State intervention in the economy is common in European countries and especially in Italy. Fiat itself, Deaglio said, has been the beneficiary of many government incentives, bailouts or taxpayer-funded redundancy payments.
“But in 2009,” he added, “Marchionne did something unprecedented. He called for a 1,000 euro ($1,370) tax incentive for new car purchases to be scrapped. He was arguing that companies have to thrive without public support,” something that in Italy sounded nothing less than “revolutionary.”
Workers have taken Marchionne’s views personally. “The time for state help in times of crisis is over,” said Lipani. “I have one son. He is 13 now and I don't know if he'll be able to have a job like mine, I don't even know if he'll be able to stay in Turin.”
The city could be doomed to decline should Fiat decide to move its headquarters somewhere else, such as Detroit, after its merger with Chrysler is finalized. In 2008, just a quarter of Fiat’s cars were produced in Italy. Marchionne has often hinted that this might happen.

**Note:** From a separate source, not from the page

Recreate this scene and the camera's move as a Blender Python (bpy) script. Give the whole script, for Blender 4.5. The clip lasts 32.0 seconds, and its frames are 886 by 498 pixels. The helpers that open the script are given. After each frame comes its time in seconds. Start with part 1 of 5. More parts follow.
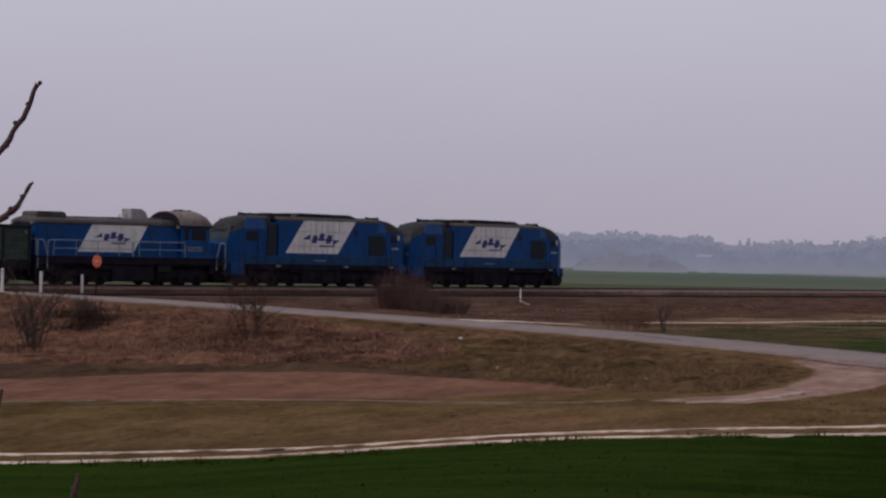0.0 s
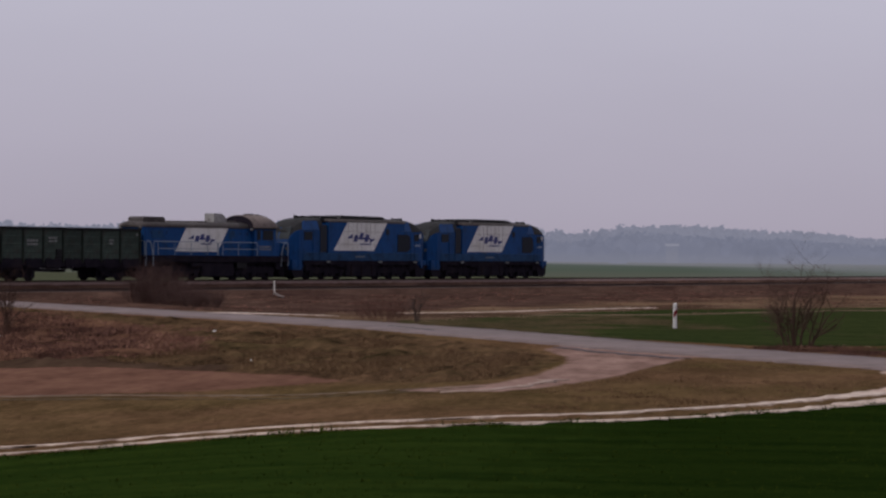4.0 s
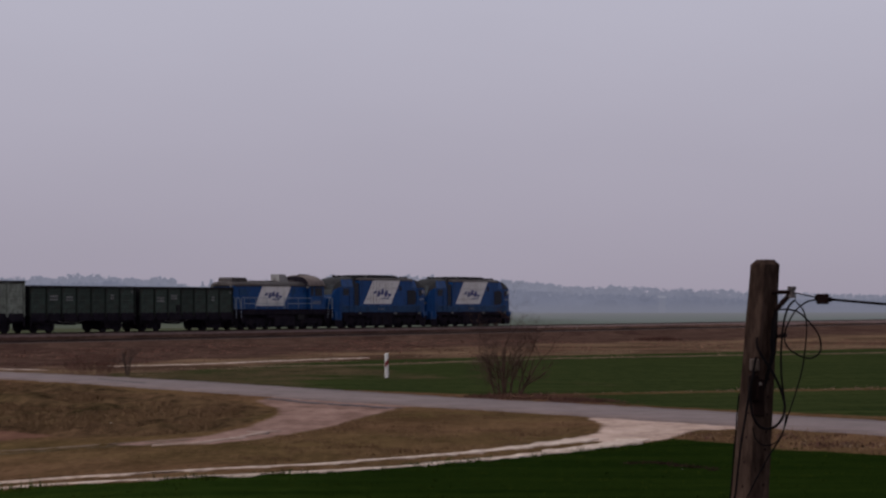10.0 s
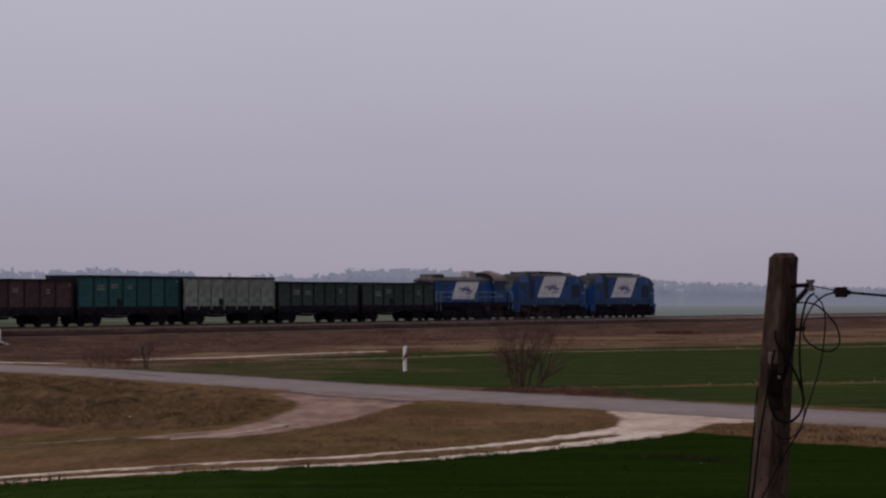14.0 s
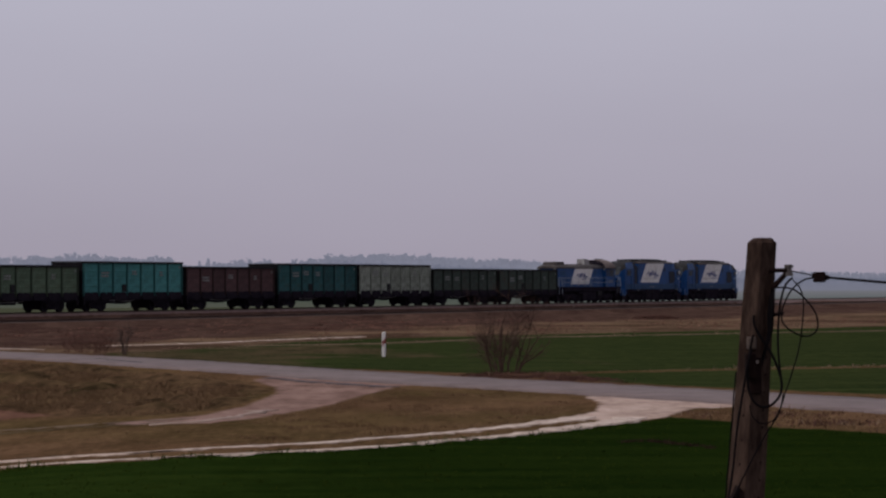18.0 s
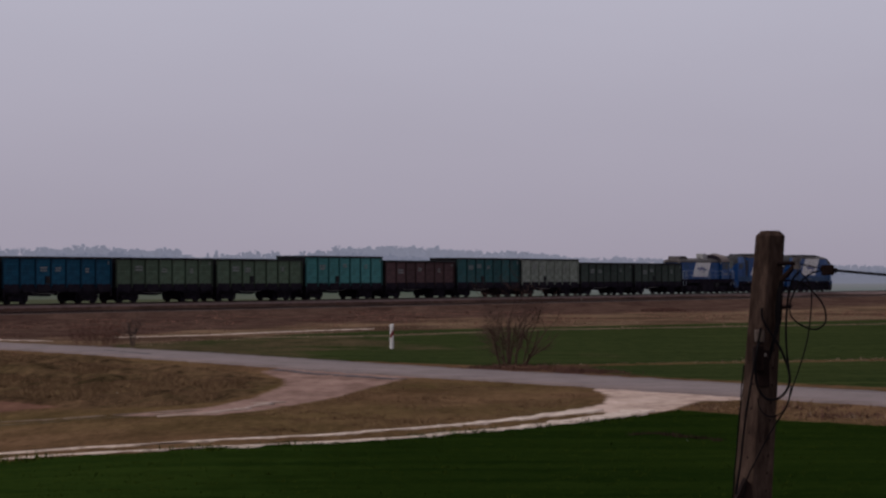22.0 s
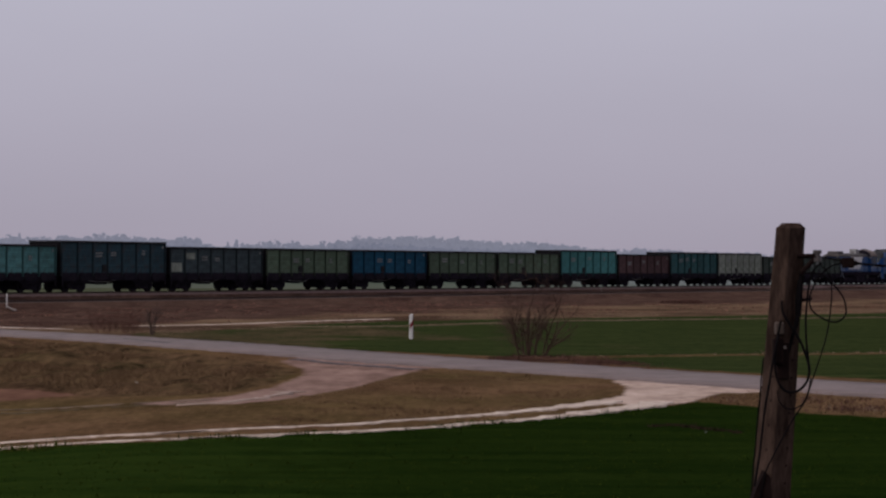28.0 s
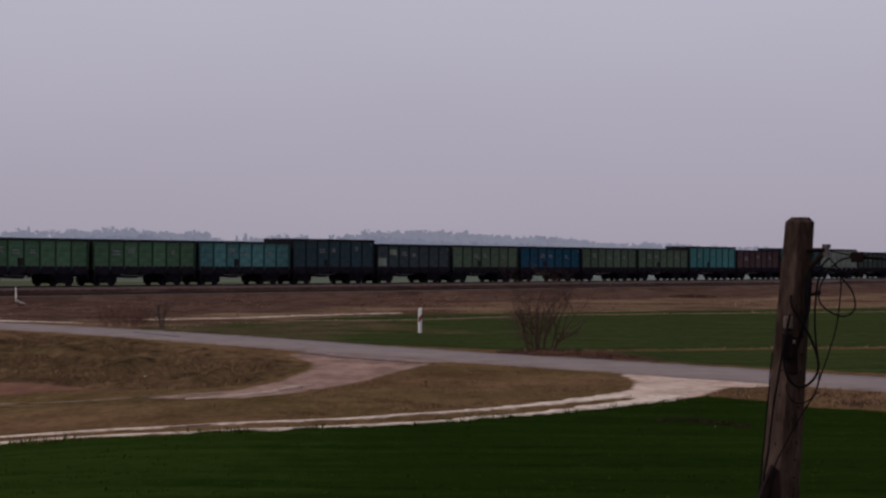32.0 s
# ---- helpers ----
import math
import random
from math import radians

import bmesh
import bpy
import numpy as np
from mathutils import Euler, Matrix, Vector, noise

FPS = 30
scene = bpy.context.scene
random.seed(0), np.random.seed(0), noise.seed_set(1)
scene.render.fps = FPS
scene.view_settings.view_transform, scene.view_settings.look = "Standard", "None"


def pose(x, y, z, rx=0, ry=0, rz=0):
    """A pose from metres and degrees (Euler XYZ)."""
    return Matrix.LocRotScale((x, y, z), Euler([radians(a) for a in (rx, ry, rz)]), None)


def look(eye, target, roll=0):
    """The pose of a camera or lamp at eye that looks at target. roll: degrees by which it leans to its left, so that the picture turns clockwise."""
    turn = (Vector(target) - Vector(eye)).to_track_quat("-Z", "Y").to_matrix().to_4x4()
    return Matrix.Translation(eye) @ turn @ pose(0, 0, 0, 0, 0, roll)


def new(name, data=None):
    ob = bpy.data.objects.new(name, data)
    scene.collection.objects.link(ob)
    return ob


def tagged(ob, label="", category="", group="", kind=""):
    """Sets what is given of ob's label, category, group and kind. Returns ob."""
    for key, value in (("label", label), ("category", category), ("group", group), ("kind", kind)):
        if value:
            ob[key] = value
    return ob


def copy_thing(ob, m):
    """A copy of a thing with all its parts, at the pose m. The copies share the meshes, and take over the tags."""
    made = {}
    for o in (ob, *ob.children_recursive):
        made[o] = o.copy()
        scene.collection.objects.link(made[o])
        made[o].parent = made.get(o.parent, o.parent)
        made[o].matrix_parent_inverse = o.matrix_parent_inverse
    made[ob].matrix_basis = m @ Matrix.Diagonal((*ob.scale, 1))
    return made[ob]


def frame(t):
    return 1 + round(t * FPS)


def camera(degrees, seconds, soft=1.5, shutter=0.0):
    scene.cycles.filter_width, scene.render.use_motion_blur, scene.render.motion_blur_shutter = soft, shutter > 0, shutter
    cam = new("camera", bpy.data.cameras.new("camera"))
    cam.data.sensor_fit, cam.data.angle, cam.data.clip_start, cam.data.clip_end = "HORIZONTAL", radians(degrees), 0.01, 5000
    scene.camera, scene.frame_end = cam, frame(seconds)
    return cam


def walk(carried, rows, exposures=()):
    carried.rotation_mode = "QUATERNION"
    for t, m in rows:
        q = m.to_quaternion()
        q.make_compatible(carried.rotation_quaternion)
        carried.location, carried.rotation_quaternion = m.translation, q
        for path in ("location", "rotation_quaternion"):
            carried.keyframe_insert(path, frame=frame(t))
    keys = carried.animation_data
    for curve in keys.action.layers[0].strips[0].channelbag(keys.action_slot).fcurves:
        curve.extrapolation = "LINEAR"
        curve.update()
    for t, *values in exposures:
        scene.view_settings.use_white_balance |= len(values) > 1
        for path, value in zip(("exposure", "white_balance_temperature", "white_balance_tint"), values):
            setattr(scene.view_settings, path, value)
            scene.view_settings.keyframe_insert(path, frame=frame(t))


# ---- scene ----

Abandoned warehouses and vast, empty industrial buildings dot Turin's streets. But experts agree that this Italian city won’t become a ghost town, even if one of its largest employers leaves. While the automotive sector employs more than 50,000 people, Turin is much less reliant on it than Detroit, Deaglio said. Other sectors, such as research, information technology and film production have boomed in recent years.
After successfully hosting the winter Olympics in 2006, there has also been a resurgence in tourism and Turiners have become more confident: “Fiat once was like a mum for the town,” said Stefano Tassinari, a social entrepreneur. “Now it is perceived like a distant cousin, whose fate interests us, but not exceptionally.”
Sergio Chiamparino, Turin's outgoing mayor, is confident that his town can go “beyond Fiat,” even if he hopes it won't have to do “without Fiat”― “It's possible ― but that would be difficult,” he said.